Interessanterweise ist an der Praxis selbst – dem stillen Dasitzen, dem Zur-Ruhe-Kommen, dem Abschalten des inneren Monologs – nichts Falsches. Im Gegenteil: Meditation und Achtsamkeitspraxis haben nachweisbare positive Effekte auf das psychische Wohlbefinden. Aber dafür braucht es keine göttliche Kulisse, keine Kirche und keine theologische Überhöhung.

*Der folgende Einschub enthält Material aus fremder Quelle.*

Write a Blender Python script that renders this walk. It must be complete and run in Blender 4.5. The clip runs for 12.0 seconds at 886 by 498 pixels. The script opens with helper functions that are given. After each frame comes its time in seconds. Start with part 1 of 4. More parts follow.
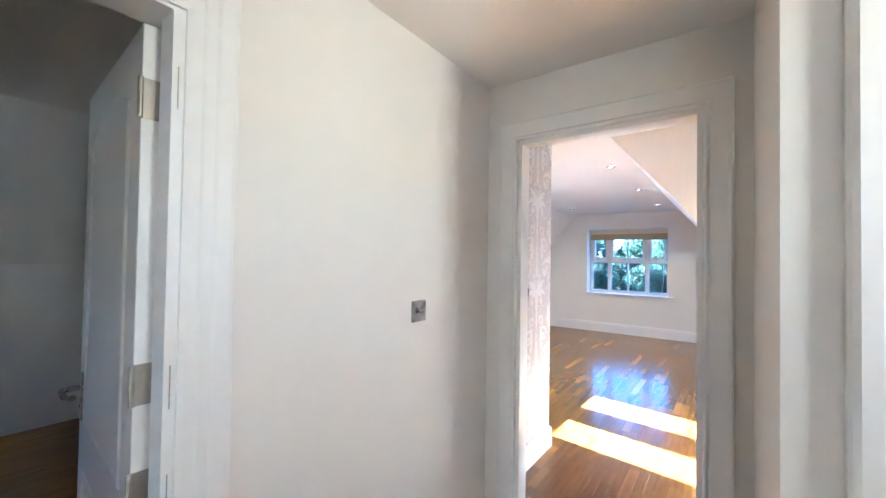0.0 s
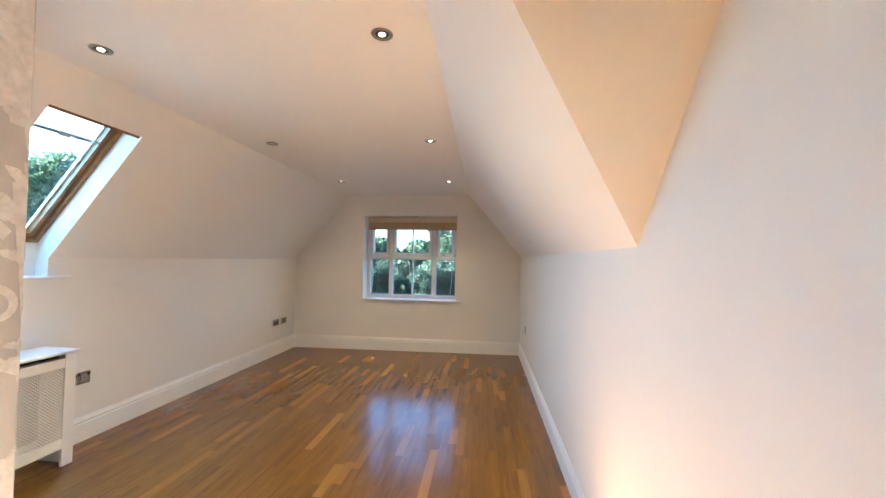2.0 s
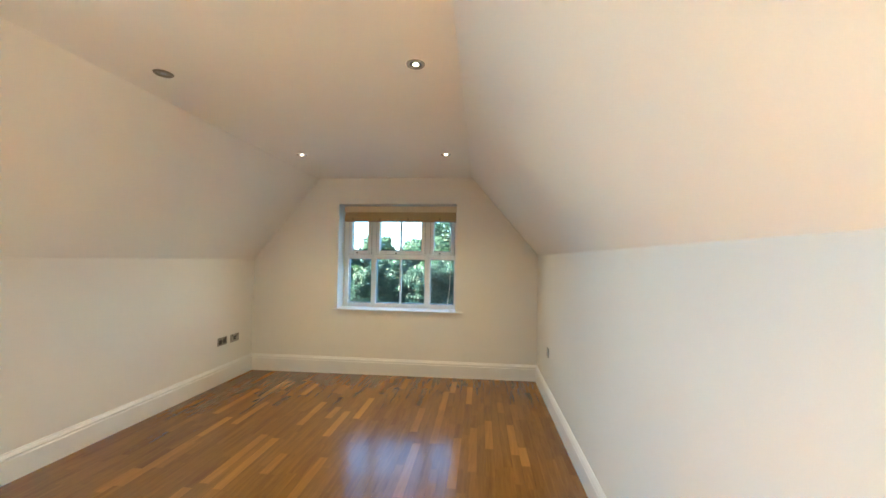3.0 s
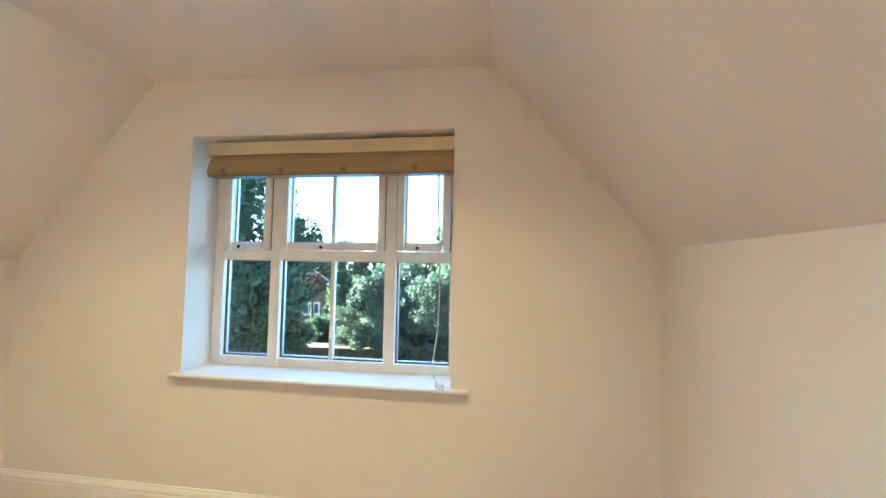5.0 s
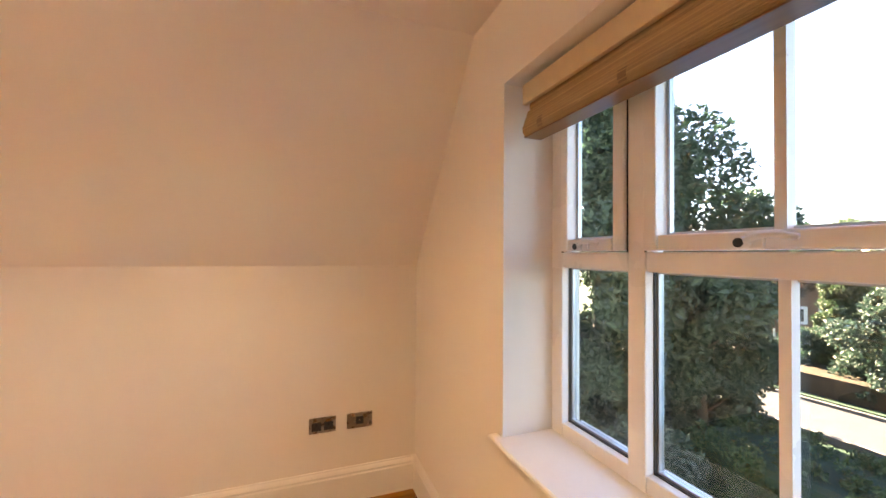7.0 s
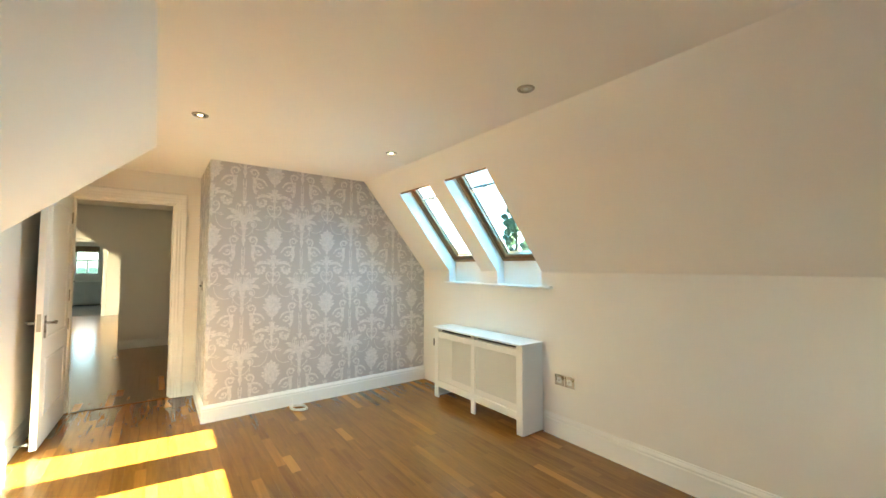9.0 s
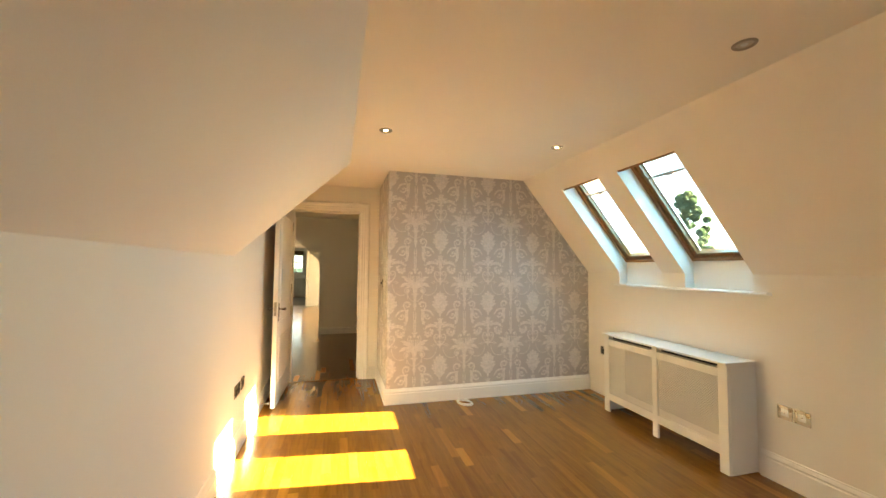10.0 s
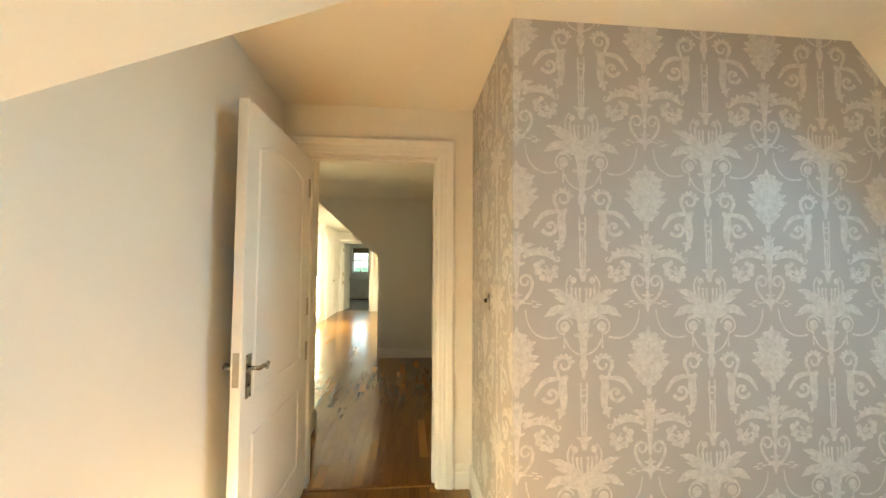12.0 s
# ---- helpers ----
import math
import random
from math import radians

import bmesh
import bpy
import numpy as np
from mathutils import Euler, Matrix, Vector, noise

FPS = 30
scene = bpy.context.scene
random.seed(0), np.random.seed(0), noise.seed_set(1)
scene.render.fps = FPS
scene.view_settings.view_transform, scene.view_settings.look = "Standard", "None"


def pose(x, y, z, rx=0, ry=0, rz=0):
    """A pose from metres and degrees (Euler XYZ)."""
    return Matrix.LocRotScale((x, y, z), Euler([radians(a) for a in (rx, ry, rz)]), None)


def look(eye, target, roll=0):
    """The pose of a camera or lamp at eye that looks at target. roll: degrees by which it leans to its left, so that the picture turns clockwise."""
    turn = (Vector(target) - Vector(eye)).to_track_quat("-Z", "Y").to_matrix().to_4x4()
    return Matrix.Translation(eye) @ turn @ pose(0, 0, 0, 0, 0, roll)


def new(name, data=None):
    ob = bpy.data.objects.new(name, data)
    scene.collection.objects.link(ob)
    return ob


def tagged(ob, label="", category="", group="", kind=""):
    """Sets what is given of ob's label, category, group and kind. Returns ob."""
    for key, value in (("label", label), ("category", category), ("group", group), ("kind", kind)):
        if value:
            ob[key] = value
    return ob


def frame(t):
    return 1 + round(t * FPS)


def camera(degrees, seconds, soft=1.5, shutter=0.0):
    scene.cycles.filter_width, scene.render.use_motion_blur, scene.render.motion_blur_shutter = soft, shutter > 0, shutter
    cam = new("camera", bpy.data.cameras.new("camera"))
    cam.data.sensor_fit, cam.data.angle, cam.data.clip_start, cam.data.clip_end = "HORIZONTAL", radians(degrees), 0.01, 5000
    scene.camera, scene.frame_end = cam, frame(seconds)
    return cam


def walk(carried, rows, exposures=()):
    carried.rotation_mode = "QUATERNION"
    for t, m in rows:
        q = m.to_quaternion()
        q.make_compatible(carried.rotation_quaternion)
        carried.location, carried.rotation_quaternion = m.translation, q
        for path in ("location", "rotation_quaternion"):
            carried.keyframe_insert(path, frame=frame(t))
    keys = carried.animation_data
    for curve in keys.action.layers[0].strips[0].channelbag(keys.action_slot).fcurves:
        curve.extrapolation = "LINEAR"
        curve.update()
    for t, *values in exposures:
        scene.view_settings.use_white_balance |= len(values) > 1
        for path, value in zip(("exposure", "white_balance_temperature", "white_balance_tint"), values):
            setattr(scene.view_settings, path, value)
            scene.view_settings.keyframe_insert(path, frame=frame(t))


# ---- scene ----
cam = camera(98.7, 12.0)
PATH = [
    (0, (-0.081, -1.919, 1.414), (-1.277, -0.316, 1.452), 0.9),
    (0.3, (-0.256, -1.538, 1.404), (-1.298, 0.169, 1.443), 0.8),
    (0.5, (-0.33, -1.297, 1.401), (-1.258, 0.474, 1.443), 0.9),
    (0.6, (-0.37, -1.165, 1.402), (-1.237, 0.636, 1.45), 0.5),
    (0.9, (-0.437, -0.784, 1.383), (-1.114, 1.097, 1.446), -0.2),
    (1, (-0.438, -0.677, 1.382), (-1.066, 1.222, 1.428), 0.9),
    (1.2, (-0.475, -0.458, 1.356), (-0.986, 1.475, 1.412), 0.7),
    (1.5, (-0.507, -0.105, 1.34), (-0.83, 1.868, 1.396), 0.9),
    (2, (-0.542, 0.461, 1.35), (-0.757, 2.449, 1.403), 1.0),
    (2.5, (-0.596, 1.063, 1.36), (-0.805, 3.051, 1.409), 1.0),
    (3, (-0.655, 1.675, 1.343), (-0.855, 3.664, 1.397), 0.9),
    (4.8, (-0.748, 4.069, 1.314), (-0.967, 6.056, 1.389), 1.2),
    (5, (-0.748, 4.334, 1.301), (-1.017, 6.313, 1.405), 1.0),
    (5.5, (-0.798, 4.915, 1.331), (-1.237, 6.865, 1.399), 1.1),
    (6, (-0.935, 5.320, 1.338), (-1.674, 7.177, 1.392), 0.9),
    (6.4, (-1.085, 5.509, 1.346), (-2.299, 7.098, 1.388), 0.7),
    (6.5, (-1.127, 5.541, 1.349), (-2.506, 6.988, 1.393), 0.8),
    (7, (-1.191, 5.501, 1.381), (-3.062, 6.206, 1.410), 0.4),
    (7.2, (-1.188, 5.455, 1.376), (-3.150, 5.838, 1.420), 0.4),
    (9, (-0.799, 4.879, 1.356), (-2.001, 3.283, 1.449), 0.1),
    (9.5, (-0.699, 4.816, 1.351), (-1.524, 2.997, 1.45), 0.2),
    (10, (-0.688, 4.741, 1.336), (-1.216, 2.815, 1.437), 0.5),
    (10.5, (-0.68, 4.47, 1.317), (-1.101, 2.517, 1.406), 0.4),
    (11, (-0.732, 3.9, 1.312), (-1.059, 1.929, 1.398), 0.4),
    (11.2, (-0.743, 3.603, 1.327), (-1.017, 1.624, 1.402), 0.6),
    (11.5, (-0.741, 3.149, 1.321), (-0.983, 1.165, 1.399), 0.4),
    (12, (-0.763, 2.35, 1.333), (-0.946, 0.36, 1.425), 0.4),
]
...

Man kann still sein, ohne sich einzureden, dass einen dabei jemand anschaut. Man kann meditieren, ohne metaphysische Behauptungen aufzustellen. Man kann zur Ruhe kommen, ohne die Vernunft am Kirchenportal abzugeben. Säkulare Achtsamkeitspraxis bietet all das – ohne die intellektuelle Unredlichkeit, eigene mentale Prozesse als göttliche Begegnungen umzudeuten.

Fazit: Stille ja, Selbsttäuschung nein

Pfarrer Buß‘ Impuls ist ein Paradebeispiel dafür, wie Religion psychologische Bedürfnisse aufgreift und mit unbelegten metaphysischen Behauptungen anreichert. Die Sehnsucht nach Ruhe, Akzeptanz und Geborgenheit ist zutiefst menschlich – aber sie rechtfertigt nicht die Behauptung, dass ein unsichtbares Wesen uns liebevoll anschaut.

Aus humanistischer Sicht sollten wir Menschen ermutigen, ihre Bedürfnisse ehrlich anzuerkennen, reale Beziehungen zu pflegen und Stille als das zu praktizieren, was sie ist: eine wertvolle Praxis der Selbstwahrnehmung – nicht der Gotteswahrnehmung.

Weniger Projektion, mehr Reflexion. Weniger himmlische Blicke, mehr irdische Begegnungen. Das wäre ein Impuls, der der Würde des Menschen gerecht wird.